Cajón de Sastre por Pepa Rubio Bardón



EL CAMBALACHE

  
        Era un sábado de finales de febrero, cuando un autobús de colores incendiarios, que ascendía renqueante por la pendiente que conduce a la plaza del pueblo, hizo sonar su estridente bocina. Todos pensaron en las rebajas, era la época, o más bien en el remate final de las mismas. Pero la megafonía los puso en situación de inmediato.
 Señoras: el ofertón, el golpe de suerte que estaban esperando; cambiamos maridos usados y viejos por jóvenes y en buen estado. Calidad contrastada, experiencia demostrable, garantía indefinida. Tenemos diferentes modelos y de variadas procedencias.
 Tipo Europa del este: rubio, guapo, atlético. Necesita perfeccionar el castellano, pero aprende deprisa. Extraordinariamente complaciente.
Tipo caribeño: piel canela, ojos de azabache, todo ritmo y sensualidad. Es un poco lento, pero mejora con el uso.
 Modelo subsahariano: ébano en el rostro, alto, esbelto, cuerpo juncal y elegante. El más experimentado: era polígamo.
También disponemos de un modelo nacional muy variado. Diferentes tallas y formatos .Tiene la enorme ventaja del idioma y la cultura comunes. Comprensión y entendimiento totales.

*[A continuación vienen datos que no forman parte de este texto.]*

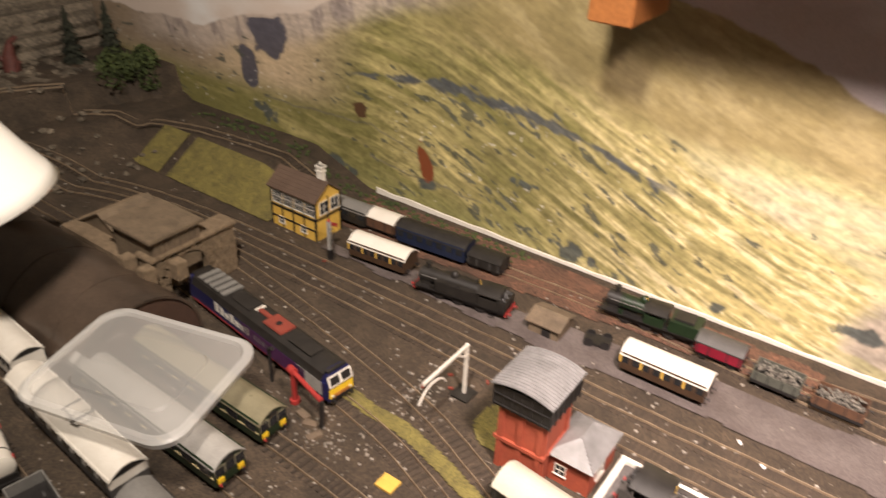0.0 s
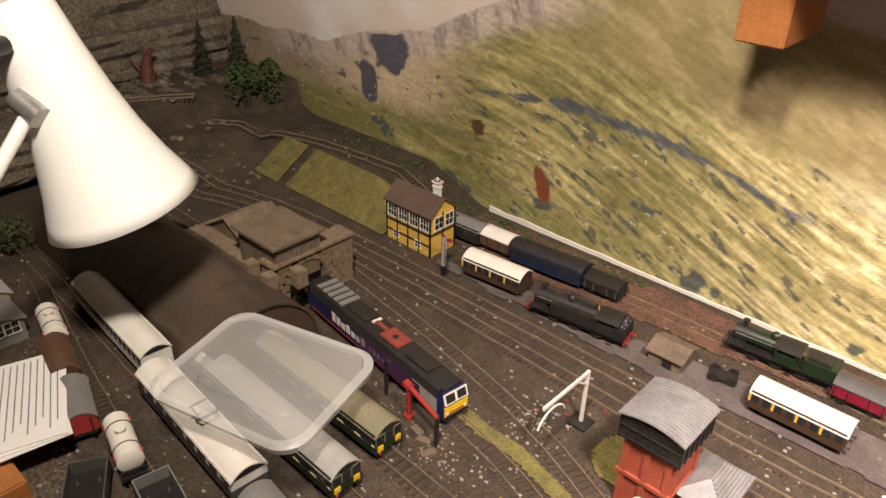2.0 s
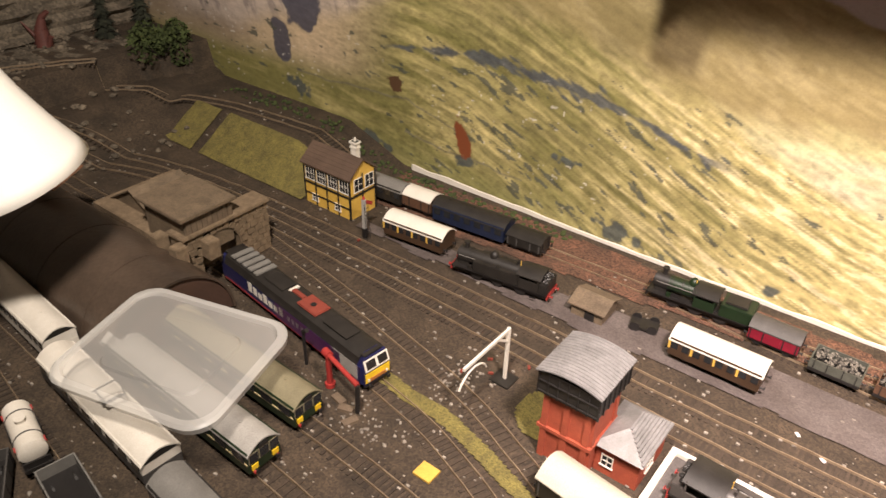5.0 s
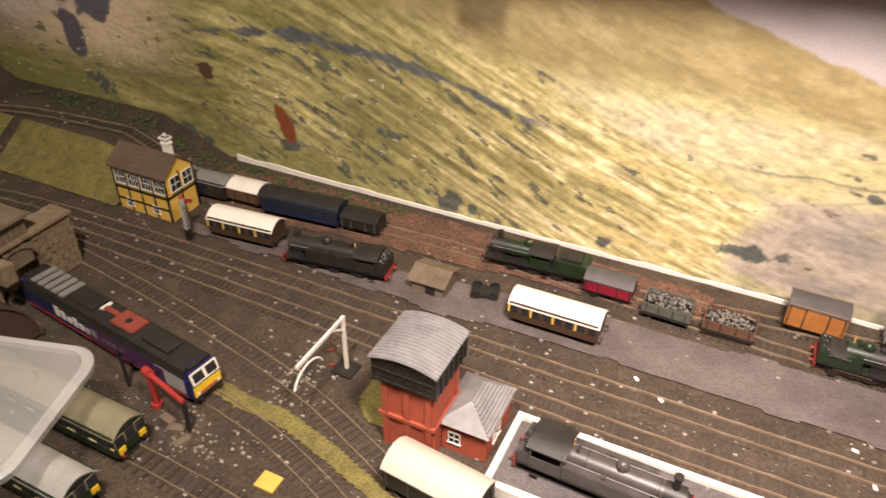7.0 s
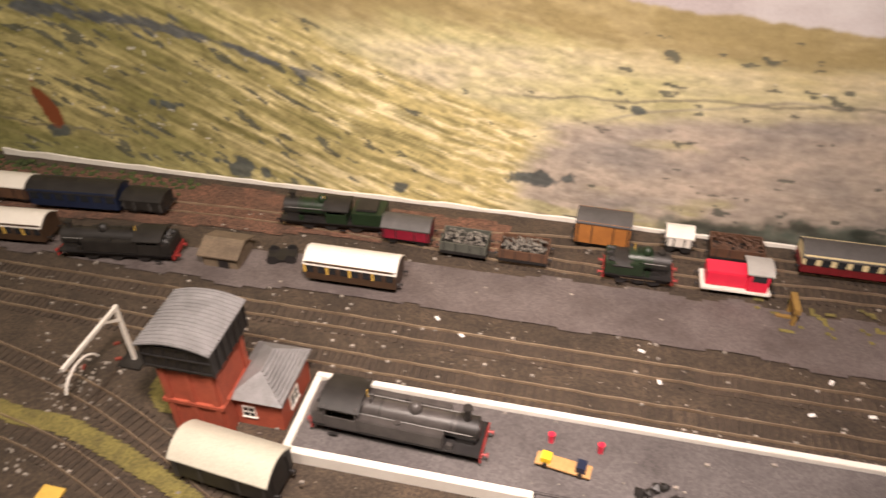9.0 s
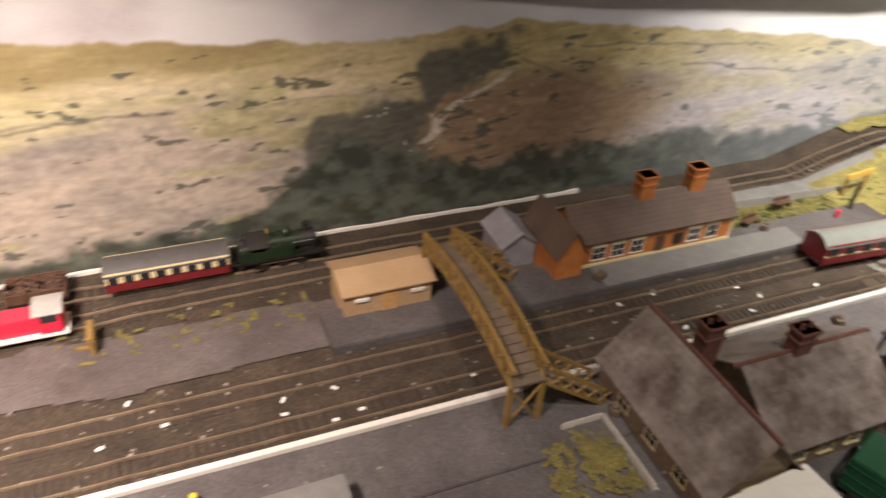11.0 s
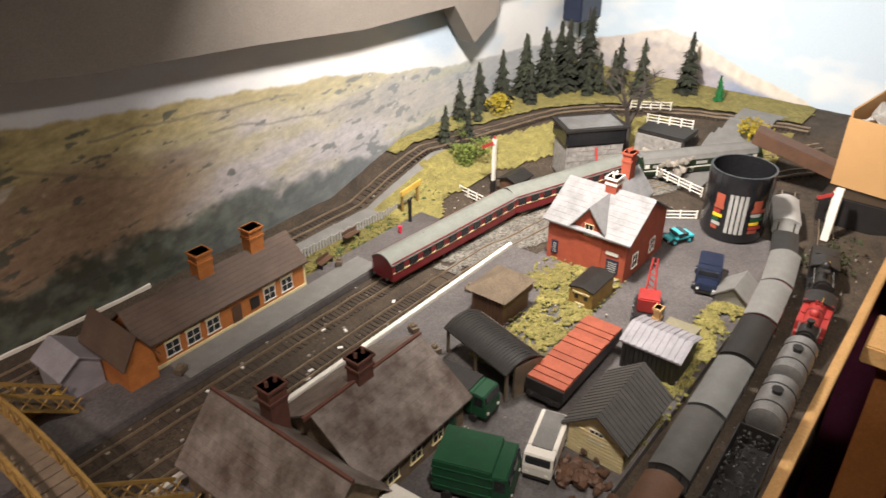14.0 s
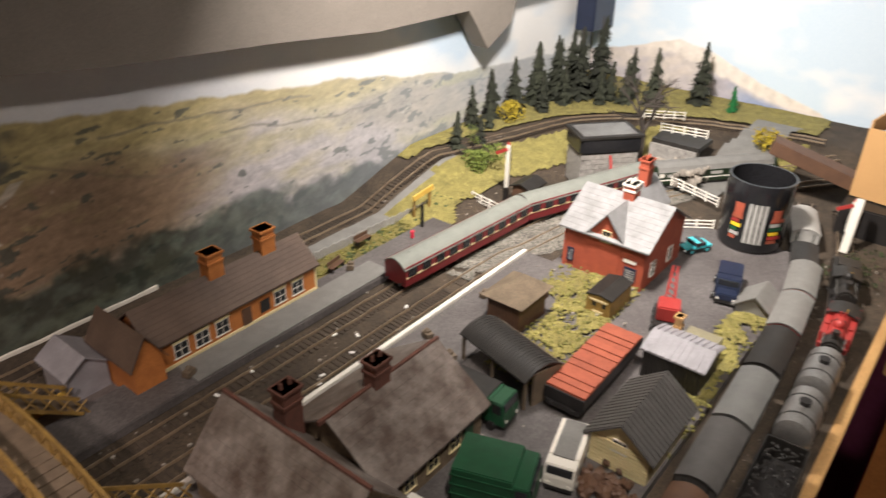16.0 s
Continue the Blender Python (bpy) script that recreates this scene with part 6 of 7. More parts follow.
for x in (-0.02, 0.0, 0.012):
    bm = N()
    cyl(bm, (x, -0.010, 0.0365), (x, -0.010, 0.039), 0.0028, n=10)
    part("roof_light", bm, MUSTARD, wf)

# planked red wagon
t = thing("plank_wagon", "black wagon carrying orange-red plank load", "wagon", T(1.152, -0.502, 1, 0.0095))
part("underframe", B(-0.066, 0.066, -0.018, 0.018, 0.008, 0.013), BLACK, t)
part("side_board", B(-0.064, 0.064, -0.0205, 0.0205, 0.013, 0.026), BLACK, t)
for i in range(13):
    x = -0.062 + i * 0.00965
    part("plank", B(x, x + 0.0088, -0.0200, 0.0200, 0.026, 0.0285 + 0.0006 * (i % 3)), ORANGE, t)
wheels(t, (-0.045, -0.033, 0.033, 0.045))
buffers(t, 0.132, 0.034, 0.013)

# red mobile crane
t = thing("mobile_crane", "red mobile crane with black chassis", "crane", T(1.292, -0.517, 20, 0.0095))
part("chassis", B(-0.024, 0.024, -0.015, 0.015, 0.005, 0.012), BLACK, t, bevel=0.001)
part("cab", B(-0.014, 0.012, -0.012, 0.012, 0.012, 0.030), REDP, t, bevel=0.0015)
bm = N()
for s in (-0.005, 0.005):
    cyl(bm, (0.008, s, 0.022), (0.028, s * 0.5, 0.058), 0.0012, n=6)
    cyl(bm, (0.008, s, 0.028), (0.028, s * 0.5, 0.061), 0.0012, n=6)
for i in range(6):
    f = i / 6
    cyl(bm, (0.008 + 0.020 * f, -0.005 + 0.0025 * f, 0.024 + 0.036 * f), (0.010 + 0.020 * f, 0.005 - 0.0025 * f, 0.029 + 0.033 * f), 0.0008, n=5)
part("jib", bm, REDP, t)
for x in (-0.017, -0.006, 0.006, 0.017):
    for s in (-1, 1):
        bm = N()
        cyl(bm, (x, s * 0.013, 0.0045), (x, s * 0.017, 0.0045), 0.0045, n=14)
        part("wheel", bm, BLACK, t)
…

      El precio es irrisorio y no se admite regateo.
      Las mujeres, curiosas por naturaleza, se concentraron en la plaza y los ojos les hacían chirivitas ante la oportunidad que se les brindaba. Se acercaban, raudas unas, otras titubeantes al autobús, para supervisar la mercancía. Desde luego parecía de primera calidad, y sería de necias desaprovechar semejante coyuntura.
   Regresaron a sus casas, rompieron las huchas, y ya con el dinero se aprestaron a elegir modelo en función de sus preferencias. Las más adineradas optaban por el tipo Europa del este, sin duda el más demandado.
    Exultantes, por la transacción que acababan de realizar, ninguna reparó en la ausencia de Valeria, que ante el guirigay exterior, optó por mirar a través de la ventana, oculta tras los visillos. Ella, que pecaba de prudente, pensó que nadie daba los duros a peseta y que aquel aparente pingüe negocio, terminaría por ser ruinoso. No obstante la envidia la corroía cada vez que una de sus vecinas paseaba con su nueva adquisición, y hacía alarde de sus virtudes y destrezas. Todas empezaron a mirarla con un cierto desdén ¿Por qué Valeria no había participado en el cambalache. Quería darles una lección y afear su conducta? Porque Álvaro, su marido, no era precisamente un mirlo blanco, ni un dechado de perfección. El propio Álvaro se sintió extraño e incómodo. ¿Por qué no lo había cambiado, se preguntaba? ¿Valía tan poco que el trueque resultaba desigual y por tanto inconveniente?
     Probablemente Valeria era prisionera de una educación estricta que le impedía tomar decisión tan arriesgada. Aunque la convivencia se deterioró y se hizo temporalmente incómoda, pronto se recompuso y ambos entendieron que lo importante era amarse, ir quemando etapas y envejecer juntos. Cada día se sentían más felices, sobre todo al comprobar, con el paso del tiempo que el cambio efectuado por sus vecinas, con apariencia de gran negocio, se estaba convirtiendo en un rotundo fracaso.
    Los nuevos maridos, pretendidamente jóvenes y bien parecidos, sin gimnasio, entrenador personal ni anabolizantes, se estaban convirtiendo en una piltrafa. Que sus cuerpos perdían prestancia y masa muscular era evidente. También disminuía el interés por sus parejas. Aquello parecía el principio del fin.
    Las damnificadas se reunieron. Era urgente tomar medidas. Contrataron al mejor detective privado de la capital. Había que localizar al embaucador y exigirle responsabilidades. Las pesquisas efectuadas determinaron que el vendedor de humo, había llegado hasta Brasil, se había sometido a un cambio radical de imagen en una afamada clínica de cirugía estética y seguramente con documentación falsa, se había esfumado sin dejar rastro.
      Valeria y Álvaro, que habían sido objeto de mofa y desprecio, eran el espejo en que deseaban mirarse sus vecinas. ¡Cuánto darían por recuperar a sus maridos! Pero era ya misión imposible.
    Se sumieron en el desencanto y la melancolía, necesitaron ayuda psicológica para aceptar lo irremediable y lamentaron de por vida su necedad e imprudencia.